Dropbox Passwords: a password manager from a company that holds your file keys
June 2020
Dropbox launched a zero-knowledge password manager in 2020, but reviewers and privacy advocates questioned trusting a vault to a company that — for its core product — holds the encryption keys and has a documented history of breaches.
What happened
In June 2020 Dropbox introduced Dropbox Passwords, built on technology from its acquisition of Valt, and marketed it as using zero-knowledge encryption: the master password is used to derive a key stored only on the user's device, so Dropbox says it cannot read stored credentials. Passwords are protected with 256-bit AES, and the server verifies the user without learning the master password.
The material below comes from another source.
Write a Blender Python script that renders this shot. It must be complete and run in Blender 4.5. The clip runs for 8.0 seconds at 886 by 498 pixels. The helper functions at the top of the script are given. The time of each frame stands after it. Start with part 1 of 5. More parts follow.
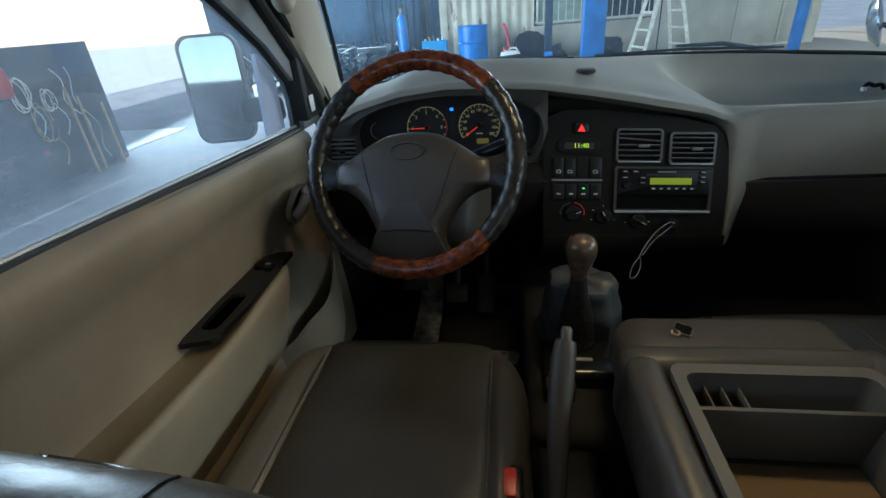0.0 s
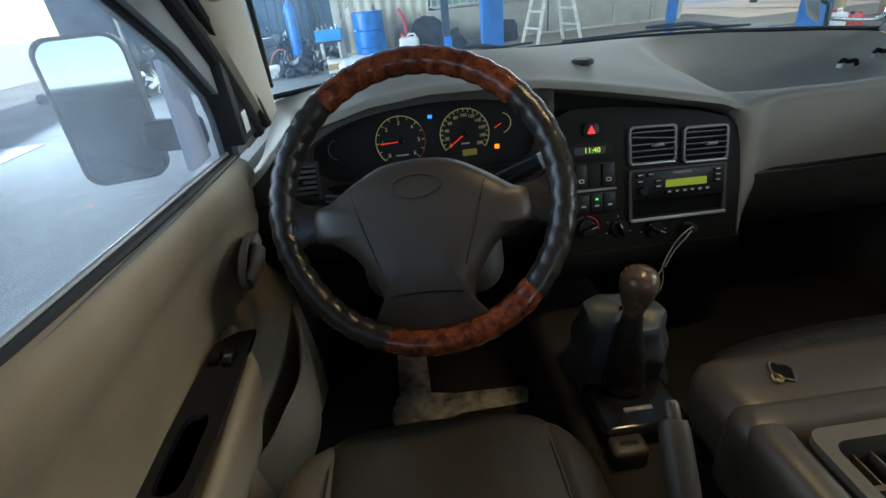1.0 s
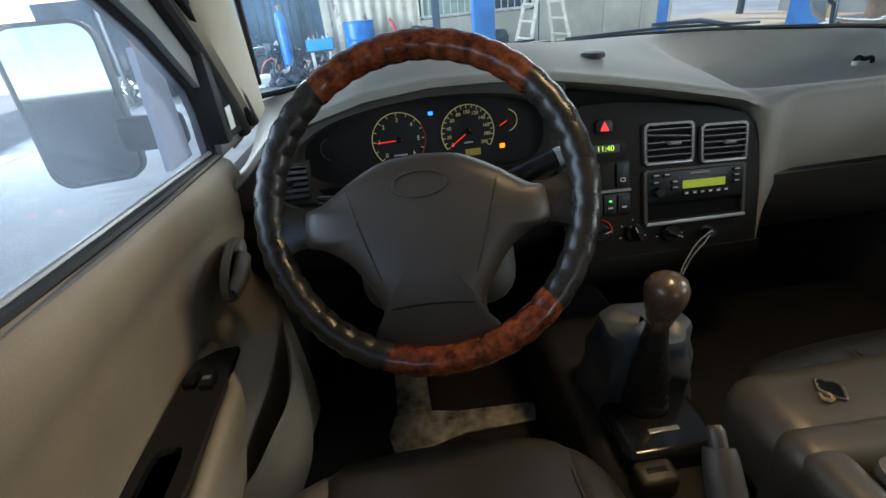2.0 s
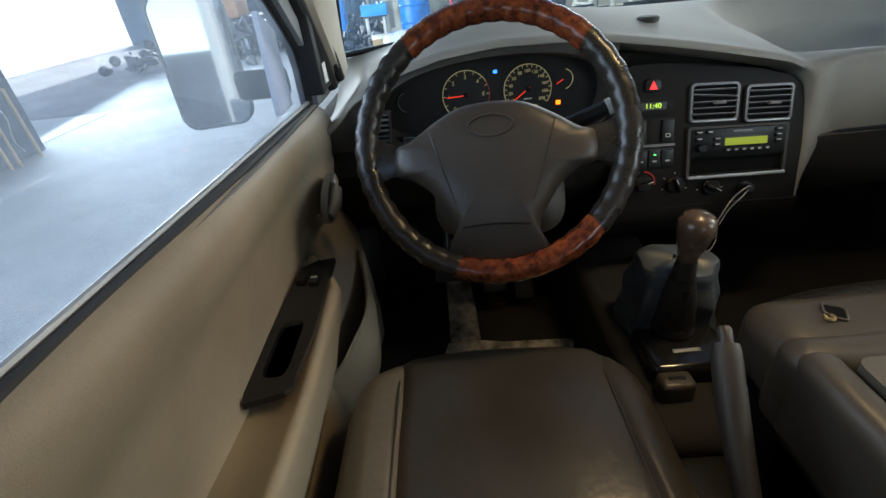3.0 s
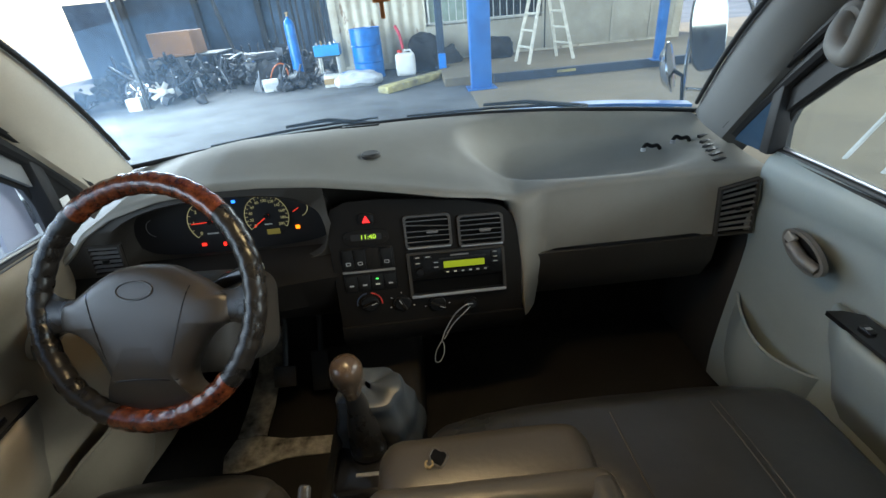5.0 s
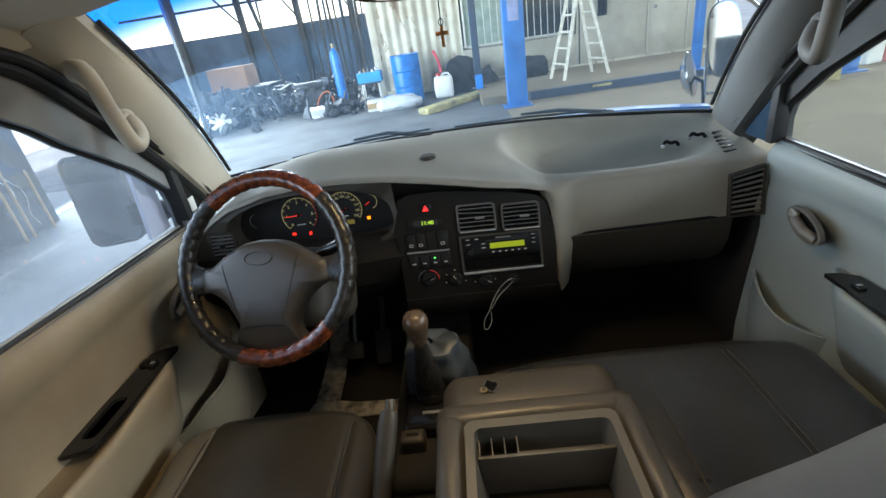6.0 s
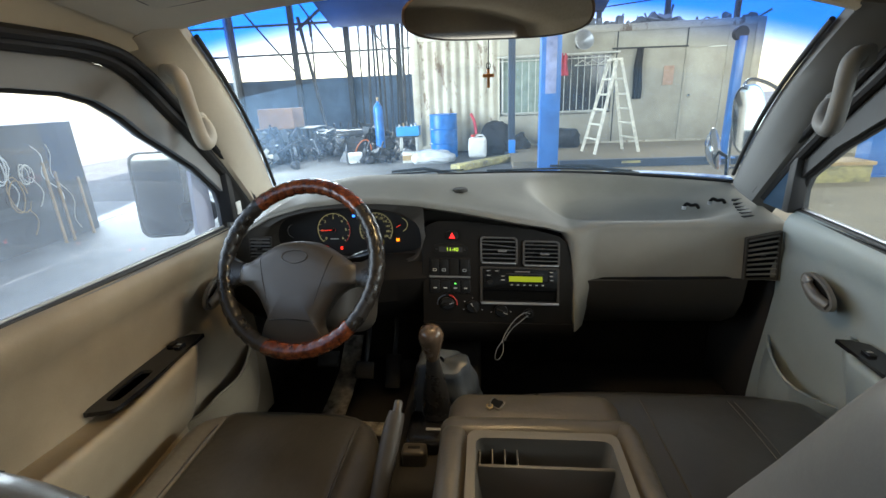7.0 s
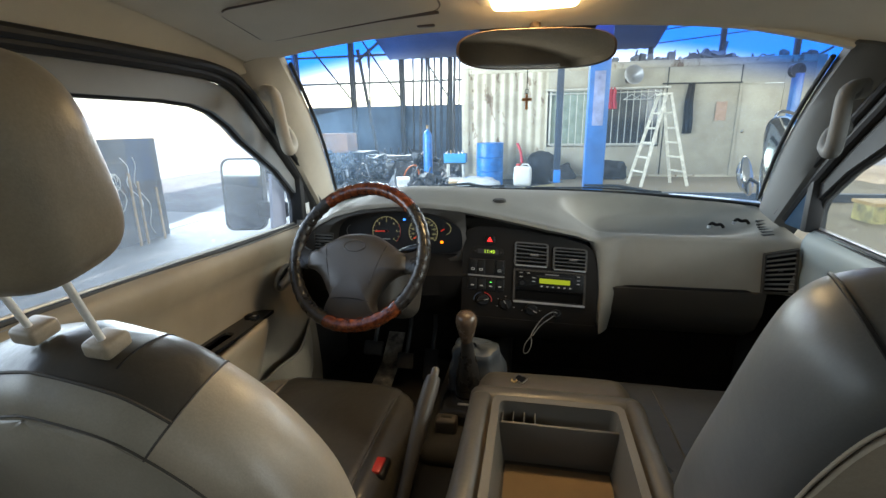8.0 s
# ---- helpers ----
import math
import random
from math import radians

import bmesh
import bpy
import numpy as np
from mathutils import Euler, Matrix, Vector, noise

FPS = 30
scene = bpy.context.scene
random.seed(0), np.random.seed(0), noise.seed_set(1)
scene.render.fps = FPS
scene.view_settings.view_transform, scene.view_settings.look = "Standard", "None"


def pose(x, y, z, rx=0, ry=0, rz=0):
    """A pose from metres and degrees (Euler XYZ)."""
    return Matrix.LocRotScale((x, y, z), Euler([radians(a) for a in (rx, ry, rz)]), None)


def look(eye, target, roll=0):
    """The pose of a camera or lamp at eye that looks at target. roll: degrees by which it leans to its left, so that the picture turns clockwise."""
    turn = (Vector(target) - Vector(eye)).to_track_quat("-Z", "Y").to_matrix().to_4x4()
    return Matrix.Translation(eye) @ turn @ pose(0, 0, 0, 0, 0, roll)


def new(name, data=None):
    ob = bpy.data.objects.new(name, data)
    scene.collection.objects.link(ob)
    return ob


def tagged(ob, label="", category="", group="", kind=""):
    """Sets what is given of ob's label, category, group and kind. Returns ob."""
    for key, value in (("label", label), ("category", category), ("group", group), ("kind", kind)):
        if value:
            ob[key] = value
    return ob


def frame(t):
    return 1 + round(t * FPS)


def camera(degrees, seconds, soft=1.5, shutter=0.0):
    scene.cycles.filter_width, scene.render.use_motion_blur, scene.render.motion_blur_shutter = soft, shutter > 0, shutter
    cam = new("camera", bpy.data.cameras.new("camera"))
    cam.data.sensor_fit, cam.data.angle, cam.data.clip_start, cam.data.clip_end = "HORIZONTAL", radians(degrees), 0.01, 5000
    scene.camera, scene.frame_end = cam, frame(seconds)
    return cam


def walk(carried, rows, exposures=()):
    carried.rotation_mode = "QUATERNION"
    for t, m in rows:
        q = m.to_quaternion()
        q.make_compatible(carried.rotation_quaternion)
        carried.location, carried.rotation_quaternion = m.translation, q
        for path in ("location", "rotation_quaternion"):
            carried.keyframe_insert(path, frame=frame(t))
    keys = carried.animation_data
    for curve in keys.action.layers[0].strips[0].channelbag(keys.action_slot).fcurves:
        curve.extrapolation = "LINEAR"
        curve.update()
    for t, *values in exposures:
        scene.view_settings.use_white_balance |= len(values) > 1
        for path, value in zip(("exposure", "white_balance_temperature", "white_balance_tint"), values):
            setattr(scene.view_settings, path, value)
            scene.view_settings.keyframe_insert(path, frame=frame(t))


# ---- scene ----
cam = camera(88.0, 8.0)
# seconds, eye x y z, turn about x y z
PATH = [
    (0.0, -0.266, 0.008, 1.250, 62.56, 4.28, 7.08),
    (0.5, -0.366, 0.104, 1.262, 60.03, 8.30, -3.42),
    (1.0, -0.438, 0.222, 1.258, 60.06, 5.30, -5.71),
    (1.2, -0.448, 0.248, 1.259, 59.53, 4.56, -6.54),
    (2.3, -0.459, 0.280, 1.215, 61.50, 5.19, -6.72),
    (2.5, -0.482, 0.248, 1.224, 60.80, 4.62, -5.53),
    (3.0, -0.496, 0.142, 1.235, 58.20, 5.55, -0.93),
    (3.5, -0.463, 0.052, 1.233, 58.14, 6.24, 3.93),
    (4.0, -0.150, 0.158, 1.361, 59.71, 8.10, 6.16),
    (4.5, 0.019, 0.175, 1.383, 61.07, 3.72, -3.32),
    (4.7, 0.032, 0.176, 1.388, 60.90, 3.90, -3.80),
    (5.8, 0.002, 0.005, 1.409, 61.87, 9.23, -1.54),
    (6.0, -0.002, -0.051, 1.412, 63.76, 7.99, 0.47),
    (6.5, -0.000, -0.151, 1.387, 70.61, 3.57, 4.83),
    (7.0, -0.017, -0.140, 1.364, 71.31, 2.35, 5.17),
    (7.5, 0.001, -0.164, 1.352, 72.45, 2.99, 2.87),
    (8.0, 0.009, -0.314, 1.338, 74.94, 0.90, 10.99),
]
EXPOSURE = [(0.0, 0.78, 5750, 4), (0.5, 0.76, 5850, 5), (1.0, 0.92, 6000, 6), (2.5, 1.32, 6250, 10), (3.5, 1.36, 6300, 10), (4.5, 1.38, 6200, 7), (6.0, 1.45, 6350, 10), (7.0, 1.52, 6650, 10), (8.0, 1.55, 6700, 10)]
walk(cam, [(t, pose(x, y, z, rx, ry, rz)) for t, x, y, z, rx, ry, rz in PATH], EXPOSURE)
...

The scrutiny is one of trust and track record rather than a specific flaw. Reviewers noted the tension that the same company asking users to entrust their entire password vault is the one that, for standard Dropbox storage, holds the keys and decrypts files server-side — and that has suffered the 2012 credential theft (~68 million accounts) and the 2024 Dropbox Sign breach. Analysts also flagged that, as a U.S. provider subject to laws like the CLOUD Act, Dropbox is a less obvious home for highly sensitive secrets than dedicated, independently audited password managers, and questioned the depth of public security auditing of the Passwords product.
Impact
The launch extended Dropbox's reach into a category — secrets management — where trust assumptions are unusually high, and invited the question of whether a company that cannot zero-knowledge-encrypt its main product, and that has been breached, is the right custodian for a password vault. For privacy-conscious users it sharpened the divide between Dropbox's marketing of zero-knowledge for Passwords and its server-side-key model everywhere else.